The ‘sleepwalking defense’ ultimately worked out for the defendant in Fain v. Commonwealth, but could a defendant use this as a defense without having proof of a history of sleepwalking? Most courts require proof of this type of history to acquit, however some cases have relied on family history of sleep disorders or other testimony of unconsciousness to uphold this defense. [3] In Regina v. Parks the defendant drove 14 miles while asleep to the house of his in-laws. [3] When he arrived, he strangled his father-in-law until the man passed out. He bludgeoned his mother-in-law with a tire iron and stabbed them both with a kitchen knife. The mother-in-law died while the father-in-law barely survived the attack. Experts testified that due to the defendant’s strong family history of sleep disorders, it was likely that he committed the murder while unconscious. [3] The circumstances surrounding this case also came into play as the defendant’s relationship with his in-laws was examined. The defendant had a good relationship with his in-laws, and so the court determined it was unlikely that the defendant intended to kill them.
Circumstances in State v. Bradley seem to point in the direction of guilt. [3] In State v. Bradley a Texas man placed a pistol under his pillow fearing “an enemy who had made threats against him”. [3] He then went to bed with his mistress. According to the defendant, he heard a noise that woke him and he fired in the direction of that noise. When the defendant turned on a lamp he saw that he had shot and killed his girlfriend. Although the circumstances are certainly leading in this case, the case was acquitted because the jury was convinced that the defendant may have unconsciously acted.
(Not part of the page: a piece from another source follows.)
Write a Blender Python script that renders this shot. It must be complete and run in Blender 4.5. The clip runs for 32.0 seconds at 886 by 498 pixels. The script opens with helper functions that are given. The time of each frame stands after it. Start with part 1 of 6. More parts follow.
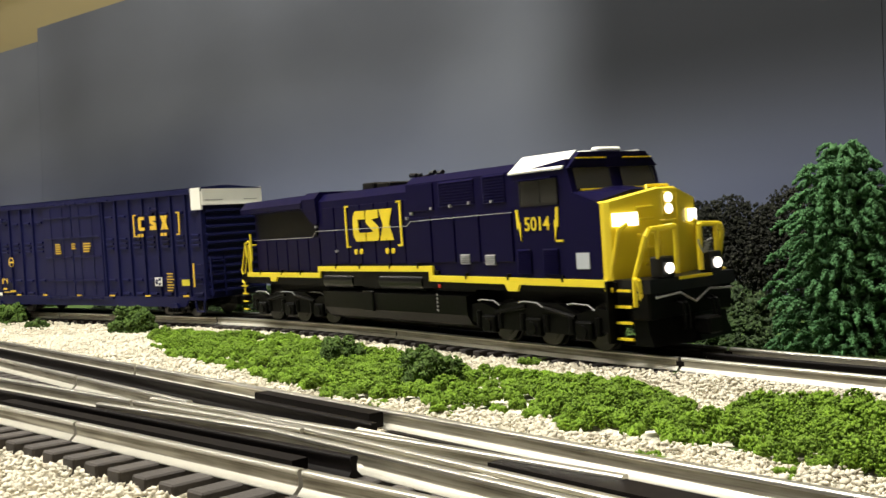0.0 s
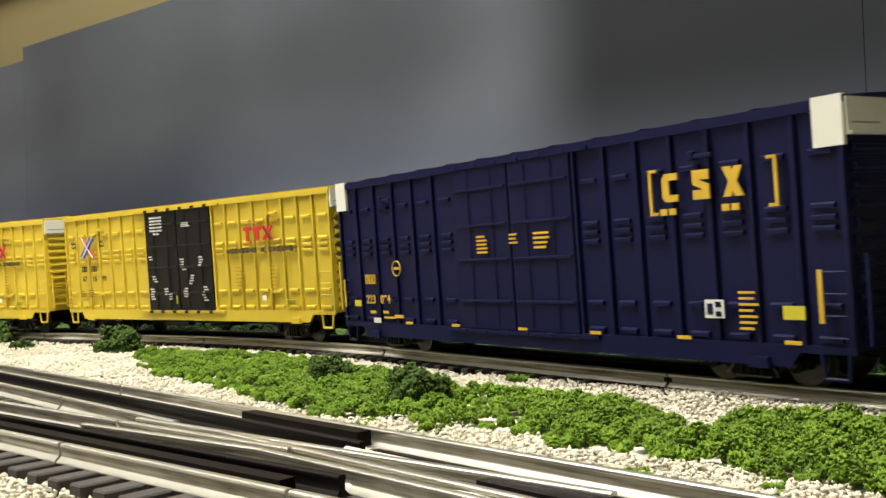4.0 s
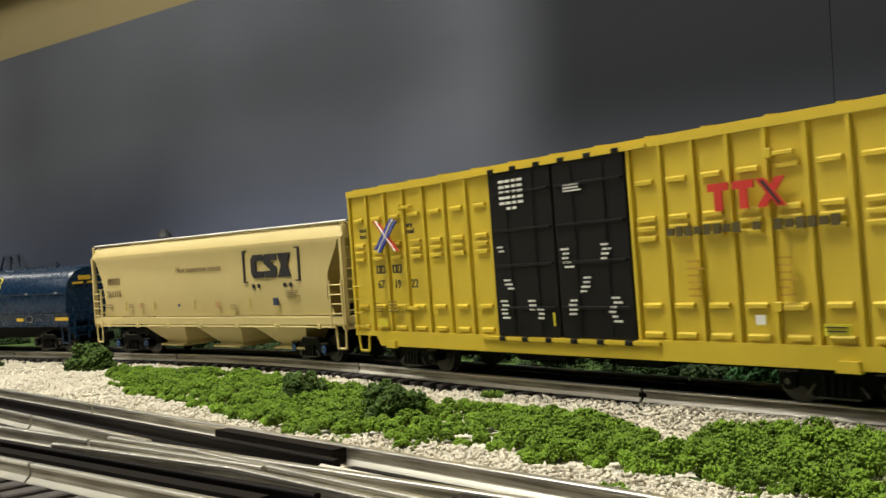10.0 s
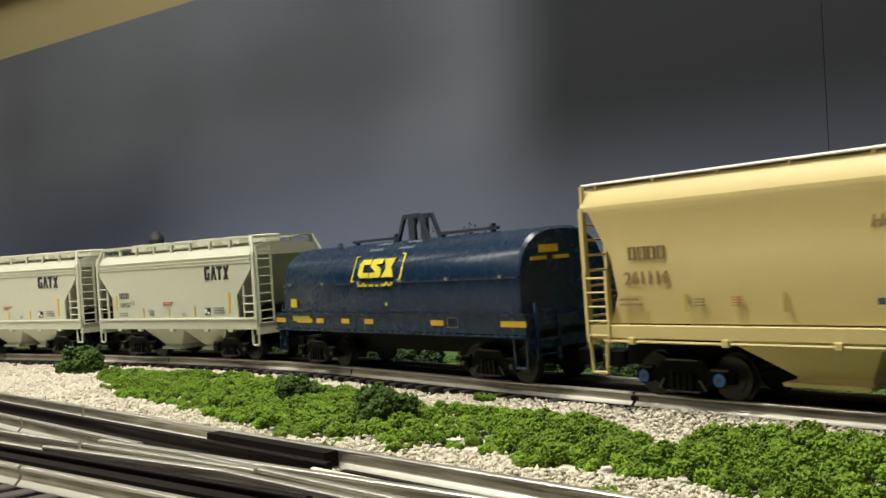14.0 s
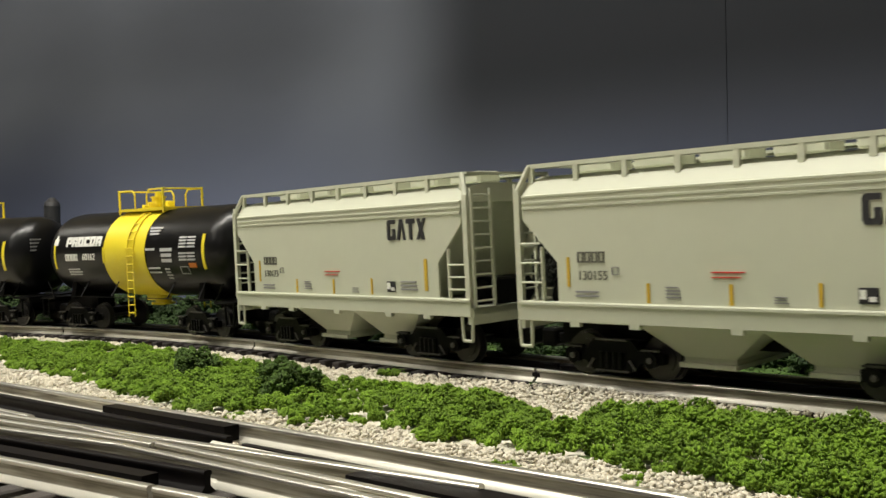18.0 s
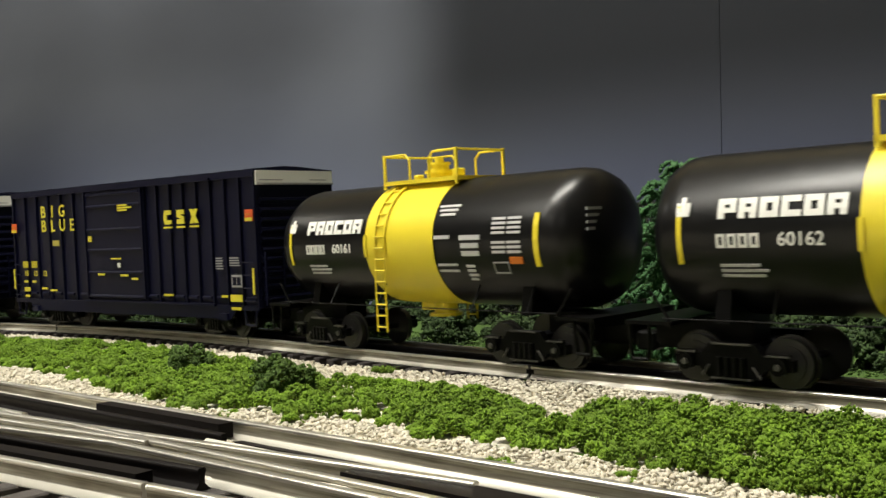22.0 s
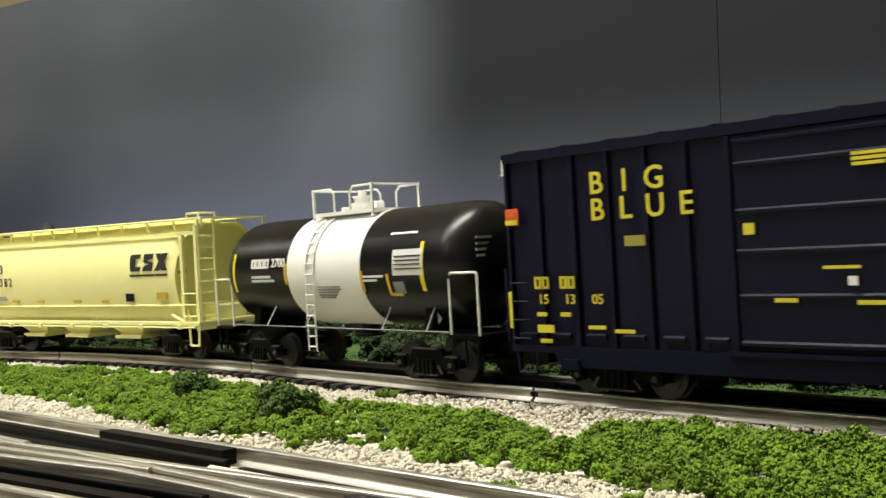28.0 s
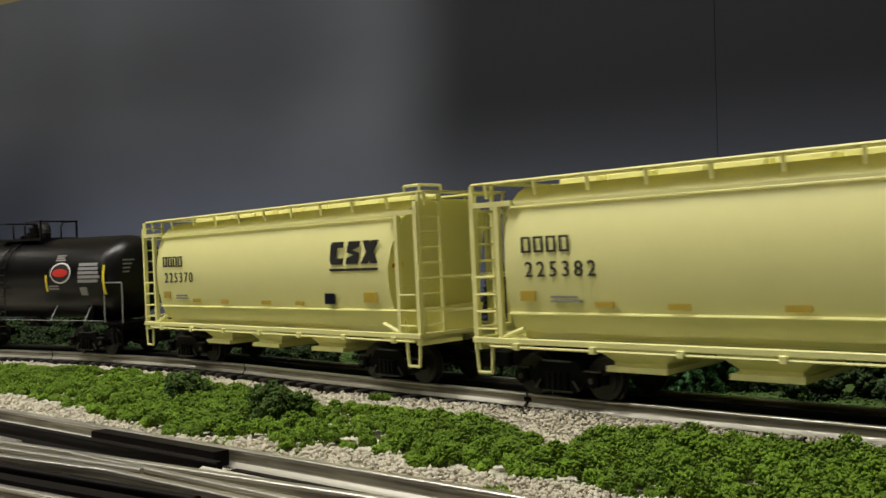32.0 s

It has been determined that “defenses involving voluntary acts can be confused conceptually with other key criminal law defenses, primarily insanity, thereby resulting in vastly disparate dispositions for similarly situated defendants.” [1] Uniformity in the law is important, however there is still a lot to learn about consciousness and how the mind works. Psychologists have proposed that the voluntary act requirement be replaced with three parts: (1) voluntary acts, (2) involuntary acts, and (3) semi-voluntary acts. “Semi-voluntary acts would incorporate cases that have previously been shoehorned into the first two categories. The result of integrating increasing knowledge about the unconscious into the criminal law will mean that individuals will be held both more and less responsible than the conventional understanding.” [1] It is apparent that changes should be named to reconcile recent psychological advances. Awareness and consciousness are no longer mysterious things. Criminal law should incorporate this new knowledge into the voluntary act requirement.
[1] Crime and Consciousness: Science and Involuntary Acts, 87 Minn. L. Rev. 269, 2002.
[2] Fain v. Commonwealth, 78 Ky. 183 (1879).
[3] Lyons, Lindsay, 7 Criminal Cases That Invoked the ‘Sleepwalking Defense’ U.S. News and World Report, 2009.